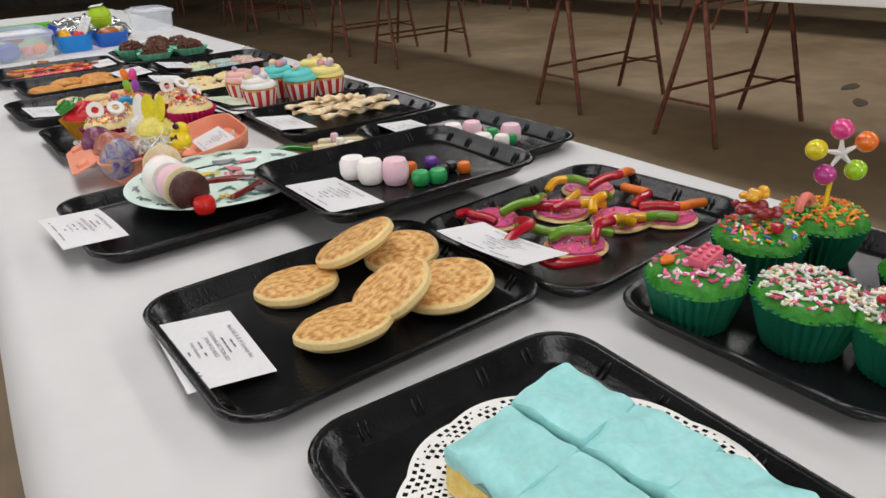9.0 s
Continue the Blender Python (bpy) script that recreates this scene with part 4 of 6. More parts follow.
def turquoise_cake(m):
    t = thing("turquoise_cake", m, "round turquoise cake with yellow piping and coral flowers", "cake")
    part("fondant", lathe([(0, 0.001), (0.104, 0.001), (0.105, 0.01), (0.1055, 0.042), (0.103, 0.048), (0.098, 0.0505), (0.05, 0.052), (0, 0.0525)], 80, lambda a, i: 1 + 0.01 * math.sin(3 * a)), M_TURQ, t)
    for i in range(46):
        a = math.tau * i / 46
        bm = lathe([(0, 0), (0.0062, 0.001), (0.0078, 0.005), (0.0062, 0.010), (0.003, 0.0135), (0, 0.0142)], 16, lambda q, k: 1 + 0.1 * math.cos(7 * q))
        part("piped_shell", bm, M_PIPE, t, loc=pose(0.1015 * math.cos(a), 0.1015 * math.sin(a), 0.0455, 0, 14, math.degrees(a)))
    rng = random.Random(2)
    for i in range(9):
        a = i * 0.75
        q = 0.0 if i == 0 else 0.022 + 0.008 * (i % 2)
        rose(t, (0.006 + q * math.cos(a) * 1.25, 0.012 + q * math.sin(a) * 0.8, 0.0565 + (0.010 if i == 0 else 0)), 0.0165, M_CORAL, rng, 6)
    for i in range(16):
        a, q = i * 2.4, 0.034 * math.sqrt((i + 0.5) / 16)
        part("sugar_pearl", ball((0, 0, 0), 0.0018, 8), M_WHITE, t, loc=pose(0.006 + q * math.cos(a) * 1.2, 0.012 + q * math.sin(a) * 0.8, 0.0725))
    for i, (x, y, a) in enumerate(((-0.035, 0.005, 200), (-0.012, -0.022, 250), (0.012, -0.026, 290), (0.045, 0.004, 0), (0.04, 0.03, 40), (-0.03, 0.03, 150))):
        poly = [(0.014 * math.cos(b) + 0.004, 0.0068 * math.sin(b) * (1 - 0.35 * math.cos(b))) for b in np.linspace(0, math.tau, 20)[:-1]]
        part("icing_leaf", slab(poly, 0, 0.003, 0.001), M_GRN if i % 2 else M_LEAF, t, loc=pose(x, y, 0.053, 0, -8, a))
    t.scale = (1.04, 1.04, 0.96)


turquoise_cake(pose(0.053, 1.512, 0.7585))


# ---- pink daisy cake on a mirror board ----
board("mirror_cake_board", 0.334, 0.334, pose(-0.108, 1.918, TABLE + 0.0012, 0, 0, 5.5), M_FOIL, "square mirror-foil cake board on the table")


def daisy(parent, m, seed):
    d = part("daisy_petals", (lambda bm: bm)(petal_bm(seed)), M_CREAM, parent, loc=m)
    part("daisy_centre", lathe([(0, 0), (0.0078, 0.001), (0.0085, 0.004), (0.0065, 0.0075), (0.0042, 0.0085), (0.003, 0.0075), (0, 0.007)], 20), M_YELLOW, d)
    part("sugar_pearl", ball((0, 0, 0.0095), 0.0024, 10), M_ROSE, d)


def petal_bm(seed):
    bm = bmesh.new()
    for k in range(5):
        a = math.tau * k / 5 + 0.3 + seed
        ball((0.0135 * math.cos(a), 0.0135 * math.sin(a), 0.0022), (0.0086, 0.0086, 0.0042), 14, bm, Matrix(), 0.1, k + seed)
        ball((0.014 * math.cos(a), 0.014 * math.sin(a), 0.0055), (0.0036, 0.0034, 0.0016), 8, bm)
    return bm


def pink_cake(m):
    t = thing("pink_daisy_cake", m, "round pink fondant cake with cream daisies and yellow ribbon", "cake")
    R = 0.104
    prof = [(0, 0.001), (R - 0.004, 0.001), (R - 0.001, 0.004), (R, 0.02), (R - 0.0005, 0.058)] + [(R - 0.016 + 0.0155 * math.cos(a), 0.064 + 0.016 * math.sin(a)) for a in np.linspace(0.05, 1.5, 7)] + [(0.06, 0.081), (0.03, 0.0815), (0, 0.0817)]
    part("fondant", lathe(prof, 96), M_PINK, t)
    part("ribbon", lathe([(R + 0.0002, 0.001), (R + 0.0012, 0.0012), (R + 0.0012, 0.0275), (R + 0.0002, 0.0277)], 96), M_RIBBON, t)
    top = ((0.008, 0.051), (0.034, -0.012), (-0.025, -0.021), (0.07, -0.058), (0.026, -0.086), (0.066, 0.03), (-0.024, 0.085), (-0.075, 0.038))
    for i, (x, y) in enumerate(top):
        q = math.hypot(x, y)
        tilt = 0 if q < 0.075 else 14
        daisy(t, pose(x, y, 0.0808 - 0.25 * max(0, q - 0.078), 0, tilt, math.degrees(math.atan2(y, x))), i * 0.4)
    for i, (a, z) in enumerate(((-2.01, 0.058), (-2.69, 0.045), (2.9, 0.047), (2.1, 0.05), (1.2, 0.05), (0.3, 0.05), (-0.7, 0.05))):
        daisy(t, pose((R + 0.0004) * math.cos(a), (R + 0.0004) * math.sin(a), z, 0, 84, math.degrees(a)), i * 0.5)
    for i, (x, y, a) in enumerate(((0.032, 0.029, -55), (0.069, -0.019, 15), (-0.038, 0.063, 20), (-0.01, 0.011, -30), (0.029, -0.059, -20), (-0.076, -0.01, -12), (-0.055, -0.058, 35))):
        pts = [(0.024 * (k / 15 - 0.5), 0.0026 * math.sin(k * 1.35) * (0.7 + 0.3 * math.sin(k + i)), 0.001) for k in range(16)]
        part("icing_squiggle", tube(pts, 0.0014, 6), M_TEALPIPE, t, loc=pose(x, y, 0.0808 - 0.2 * max(0, math.hypot(x, y) - 0.08), 0, 0, a))
    for a in (-1.53, 2.5, 0.7):
        pts = [((R + 0.0005) * math.cos(a + 0.2 * (k / 15 - 0.5)), (R + 0.0005) * math.sin(a + 0.2 * (k / 15 - 0.5)), 0.028 + 0.012 * (k / 15) + 0.0026 * math.sin(k * 1.35)) for k in range(16)]
        part("icing_squiggle", tube(pts, 0.0014, 6), M_TEALPIPE, t)
    t.scale.z = 0.74


pink_cake(pose(-0.112, 1.914, TABLE + 0.0042, 0, 0, 0))


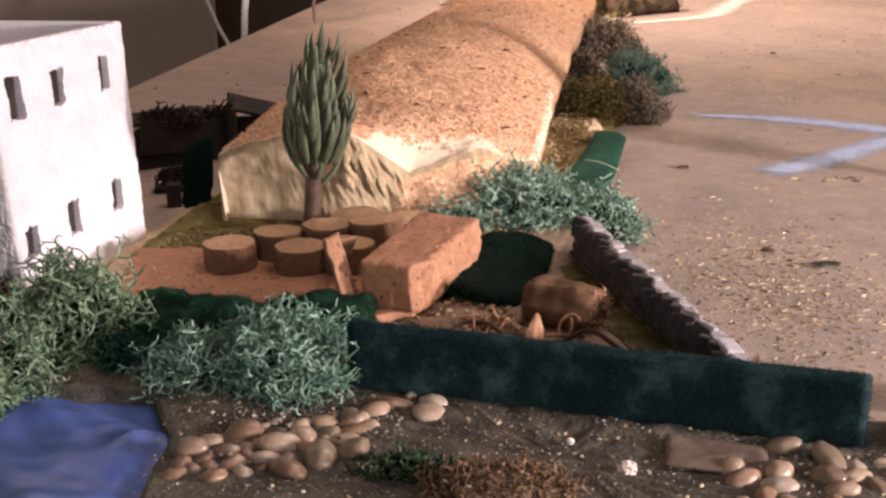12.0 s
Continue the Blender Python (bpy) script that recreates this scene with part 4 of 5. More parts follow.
--------
**WORK TO BE COMPLETED**
Quote every record above exactly, leaving out any pictures.

**THE RESULT**
9.0 s
Continue the Blender Python (bpy) script that recreates this scene with part 4 of 6. More parts follow.
def turquoise_cake(m):
    t = thing("turquoise_cake", m, "round turquoise cake with yellow piping and coral flowers", "cake")
    part("fondant", lathe([(0, 0.001), (0.104, 0.001), (0.105, 0.01), (0.1055, 0.042), (0.103, 0.048), (0.098, 0.0505), (0.05, 0.052), (0, 0.0525)], 80, lambda a, i: 1 + 0.01 * math.sin(3 * a)), M_TURQ, t)
    for i in range(46):
        a = math.tau * i / 46
        bm = lathe([(0, 0), (0.0062, 0.001), (0.0078, 0.005), (0.0062, 0.010), (0.003, 0.0135), (0, 0.0142)], 16, lambda q, k: 1 + 0.1 * math.cos(7 * q))
        part("piped_shell", bm, M_PIPE, t, loc=pose(0.1015 * math.cos(a), 0.1015 * math.sin(a), 0.0455, 0, 14, math.degrees(a)))
    rng = random.Random(2)
    for i in range(9):
        a = i * 0.75
        q = 0.0 if i == 0 else 0.022 + 0.008 * (i % 2)
        rose(t, (0.006 + q * math.cos(a) * 1.25, 0.012 + q * math.sin(a) * 0.8, 0.0565 + (0.010 if i == 0 else 0)), 0.0165, M_CORAL, rng, 6)
    for i in range(16):
        a, q = i * 2.4, 0.034 * math.sqrt((i + 0.5) / 16)
        part("sugar_pearl", ball((0, 0, 0), 0.0018, 8), M_WHITE, t, loc=pose(0.006 + q * math.cos(a) * 1.2, 0.012 + q * math.sin(a) * 0.8, 0.0725))
    for i, (x, y, a) in enumerate(((-0.035, 0.005, 200), (-0.012, -0.022, 250), (0.012, -0.026, 290), (0.045, 0.004, 0), (0.04, 0.03, 40), (-0.03, 0.03, 150))):
        poly = [(0.014 * math.cos(b) + 0.004, 0.0068 * math.sin(b) * (1 - 0.35 * math.cos(b))) for b in np.linspace(0, math.tau, 20)[:-1]]
        part("icing_leaf", slab(poly, 0, 0.003, 0.001), M_GRN if i % 2 else M_LEAF, t, loc=pose(x, y, 0.053, 0, -8, a))
    t.scale = (1.04, 1.04, 0.96)


turquoise_cake(pose(0.053, 1.512, 0.7585))


# ---- pink daisy cake on a mirror board ----
board("mirror_cake_board", 0.334, 0.334, pose(-0.108, 1.918, TABLE + 0.0012, 0, 0, 5.5), M_FOIL, "square mirror-foil cake board on the table")


def daisy(parent, m, seed):
    d = part("daisy_petals", (lambda bm: bm)(petal_bm(seed)), M_CREAM, parent, loc=m)
    part("daisy_centre", lathe([(0, 0), (0.0078, 0.001), (0.0085, 0.004), (0.0065, 0.0075), (0.0042, 0.0085), (0.003, 0.0075), (0, 0.007)], 20), M_YELLOW, d)
    part("sugar_pearl", ball((0, 0, 0.0095), 0.0024, 10), M_ROSE, d)


def petal_bm(seed):
    bm = bmesh.new()
    for k in range(5):
        a = math.tau * k / 5 + 0.3 + seed
        ball((0.0135 * math.cos(a), 0.0135 * math.sin(a), 0.0022), (0.0086, 0.0086, 0.0042), 14, bm, Matrix(), 0.1, k + seed)
        ball((0.014 * math.cos(a), 0.014 * math.sin(a), 0.0055), (0.0036, 0.0034, 0.0016), 8, bm)
    return bm


def pink_cake(m):
    t = thing("pink_daisy_cake", m, "round pink fondant cake with cream daisies and yellow ribbon", "cake")
    R = 0.104
    prof = [(0, 0.001), (R - 0.004, 0.001), (R - 0.001, 0.004), (R, 0.02), (R - 0.0005, 0.058)] + [(R - 0.016 + 0.0155 * math.cos(a), 0.064 + 0.016 * math.sin(a)) for a in np.linspace(0.05, 1.5, 7)] + [(0.06, 0.081), (0.03, 0.0815), (0, 0.0817)]
    part("fondant", lathe(prof, 96), M_PINK, t)
    part("ribbon", lathe([(R + 0.0002, 0.001), (R + 0.0012, 0.0012), (R + 0.0012, 0.0275), (R + 0.0002, 0.0277)], 96), M_RIBBON, t)
    top = ((0.008, 0.051), (0.034, -0.012), (-0.025, -0.021), (0.07, -0.058), (0.026, -0.086), (0.066, 0.03), (-0.024, 0.085), (-0.075, 0.038))
    for i, (x, y) in enumerate(top):
        q = math.hypot(x, y)
        tilt = 0 if q < 0.075 else 14
        daisy(t, pose(x, y, 0.0808 - 0.25 * max(0, q - 0.078), 0, tilt, math.degrees(math.atan2(y, x))), i * 0.4)
    for i, (a, z) in enumerate(((-2.01, 0.058), (-2.69, 0.045), (2.9, 0.047), (2.1, 0.05), (1.2, 0.05), (0.3, 0.05), (-0.7, 0.05))):
        daisy(t, pose((R + 0.0004) * math.cos(a), (R + 0.0004) * math.sin(a), z, 0, 84, math.degrees(a)), i * 0.5)
    for i, (x, y, a) in enumerate(((0.032, 0.029, -55), (0.069, -0.019, 15), (-0.038, 0.063, 20), (-0.01, 0.011, -30), (0.029, -0.059, -20), (-0.076, -0.01, -12), (-0.055, -0.058, 35))):
        pts = [(0.024 * (k / 15 - 0.5), 0.0026 * math.sin(k * 1.35) * (0.7 + 0.3 * math.sin(k + i)), 0.001) for k in range(16)]
        part("icing_squiggle", tube(pts, 0.0014, 6), M_TEALPIPE, t, loc=pose(x, y, 0.0808 - 0.2 * max(0, math.hypot(x, y) - 0.08), 0, 0, a))
    for a in (-1.53, 2.5, 0.7):
        pts = [((R + 0.0005) * math.cos(a + 0.2 * (k / 15 - 0.5)), (R + 0.0005) * math.sin(a + 0.2 * (k / 15 - 0.5)), 0.028 + 0.012 * (k / 15) + 0.0026 * math.sin(k * 1.35)) for k in range(16)]
        part("icing_squiggle", tube(pts, 0.0014, 6), M_TEALPIPE, t)
    t.scale.z = 0.74


pink_cake(pose(-0.112, 1.914, TABLE + 0.0042, 0, 0, 0))


12.0 s
Continue the Blender Python (bpy) script that recreates this scene with part 4 of 5. More parts follow.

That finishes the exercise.